Идея изменить внешность и под видом инспектора прийти и помучить противника, отомстив и проучив его одновременно, понятна и объяснима. Но для юноши это не просто возможность преподать Уайку урок человечности – это тоже игра, на этот раз – в превосходство молодости: в силе не интеллектуальной, а физической, в крепком здоровье и красивом теле, в хамстве и быстроте реакции. Он имеет право чувствовать себя несправедливо и жестоко обиженным, но злоупотребляет им. А писатель, в свою очередь, переходит границы, когда пытается хоть что-то противопоставить новому поколению, типичный представитель которого стоит перед ним с улыбкой победителя. Оба героя омерзительны, но Майло страшнее, поскольку за ним будущее.
Так что же: остановить это племя сильных, почувствовавших свое право, можно лишь недозволенными способами? На это режиссер ответа не дает. Тиндл умирает, но он только один из многих. Уайк одолел соперника, но чем он лучше него, раз для победы потребовалось насилие? В 1970-е годы игры выглядели куда безобиднее и красивее. Жестокий век – жестокие игры. Явор Гырдев ставит спектакль о том, как все мы заигрались и доигрались. А за грохотом выстрела – звуки молчания из композиции Саймона и Горфункеля. Застывает тело на полу, каменеет фигура в кресле. Гаснет свет, стремительно разворачивается перспектива комнаты с уходящей вглубь сцены дверью. Выхода из нее, пожалуй, и нет.
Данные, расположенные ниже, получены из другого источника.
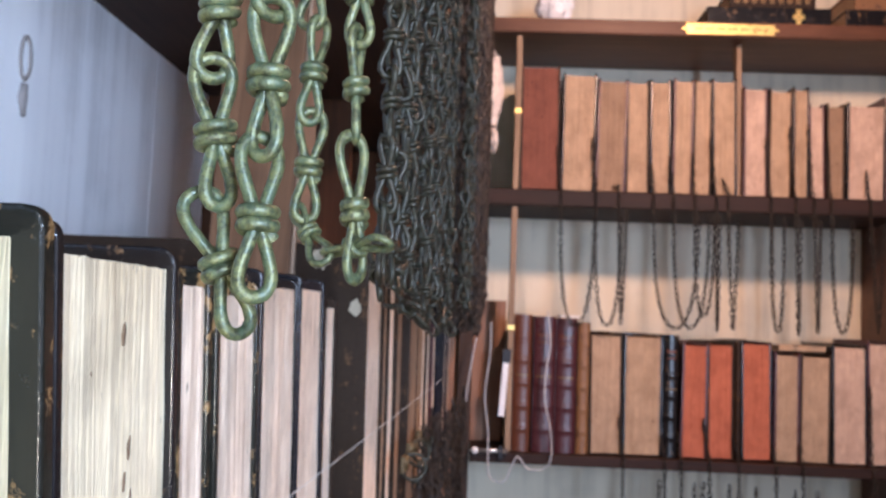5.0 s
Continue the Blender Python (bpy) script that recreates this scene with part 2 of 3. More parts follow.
def tube_data(path, radius, sides=8, closed=False):
    """Vertices and faces of a round wire along a path; radius is one number or one for each point."""
    p = np.asarray(path, float)
    n = len(p)
    r = np.full(n, radius) if np.isscalar(radius) else np.asarray(radius, float)
    tang = np.roll(p, -1, 0) - np.roll(p, 1, 0) if closed else np.gradient(p, axis=0)
    tang /= np.linalg.norm(tang, axis=1)[:, None] + 1e-12
    u = np.cross(tang[0], (0.3, 0.2, 0.93))
    if np.linalg.norm(u) < 0.05:
        u = np.cross(tang[0], (1, 0, 0))
    u /= np.linalg.norm(u)
    verts = []
    for i in range(n):
        u = u - tang[i] * np.dot(u, tang[i])
        u /= np.linalg.norm(u) + 1e-12
        w = np.cross(tang[i], u)
        for k in range(sides):
            a = 2 * math.pi * k / sides
            verts.append(p[i] + r[i] * (math.cos(a) * u + math.sin(a) * w))
    faces = []
    for i in range(n if closed else n - 1):
        j = (i + 1) % n
        for k in range(sides):
            l = (k + 1) % sides
            faces.append((i * sides + k, i * sides + l, j * sides + l, j * sides + k))
    if not closed:
        faces.append(tuple(range(sides - 1, -1, -1)))
        faces.append(tuple((n - 1) * sides + k for k in range(sides)))
    return verts, faces


def mesh_of(name, chunks, material, smooth=True):
    """One mesh from several (verts, faces) chunks."""
    verts, faces = [], []
    for v, f in chunks:
        k = len(verts)
        verts += [tuple(q) for q in v]
        faces += [tuple(i + k for i in q) for q in f]
    me = bpy.data.meshes.new(name)
    me.from_pydata(verts, [], faces)
    me.polygons.foreach_set("use_smooth", [smooth] * len(me.polygons))
    me.materials.append(material)
    me.update()
    return me


def bm_mesh(name, bm, material, smooth=False):
    me = bpy.data.meshes.new(name)
    bmesh.ops.recalc_face_normals(bm, faces=bm.faces)
    bm.to_mesh(me)
    bm.free()
    me.materials.append(material)
    if smooth:
        me.polygons.foreach_set("use_smooth", [True] * len(me.polygons))
    return me


def part(name, bm, material, parent, label="", smooth=False):
    ob = new(name, bm if isinstance(bm, bpy.types.Mesh) else bm_mesh(name, bm, material, smooth))
    ob.parent = parent
    if label:
        ob["label"] = label
    return ob


def thing(name, label, category, group="", m=None, kind=""):
    ob = new(name)
    ob.empty_display_size = 0.02
    if m is not None:
        ob.matrix_world = m
    return tagged(ob, label, category, group, kind)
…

Постановка Театра Наций – интеллектуальный детектив, задающий вопросы более острые, чем в свое время фильм Джозефа Манкевича. И все же в спектакле парадоксальным образом ощутима вторичность по отношению к картине. Повторение кинематографических приемов вплоть до обозначенного в программке инспектора, призванного ввести в заблуждение зрителя, не знающего сюжета, в сочетании с исполнительским мастерством иного уровня превращают эту «Игру» в стильное, захватывающее, качественное действо, будоражащее восприятие, но не предполагающее глубоких размышлений. Справедливости ради, попытка придать ему социальное звучание сделана, но эстетика происходящего пересиливает этику, как молодая энергия недоученного стартапера побеждает дряхлеющую нравственность писателя. Герои доигрались до предсказуемого финала. Какой вывод сделает публика – еще один вопрос работы Явора Гырдева.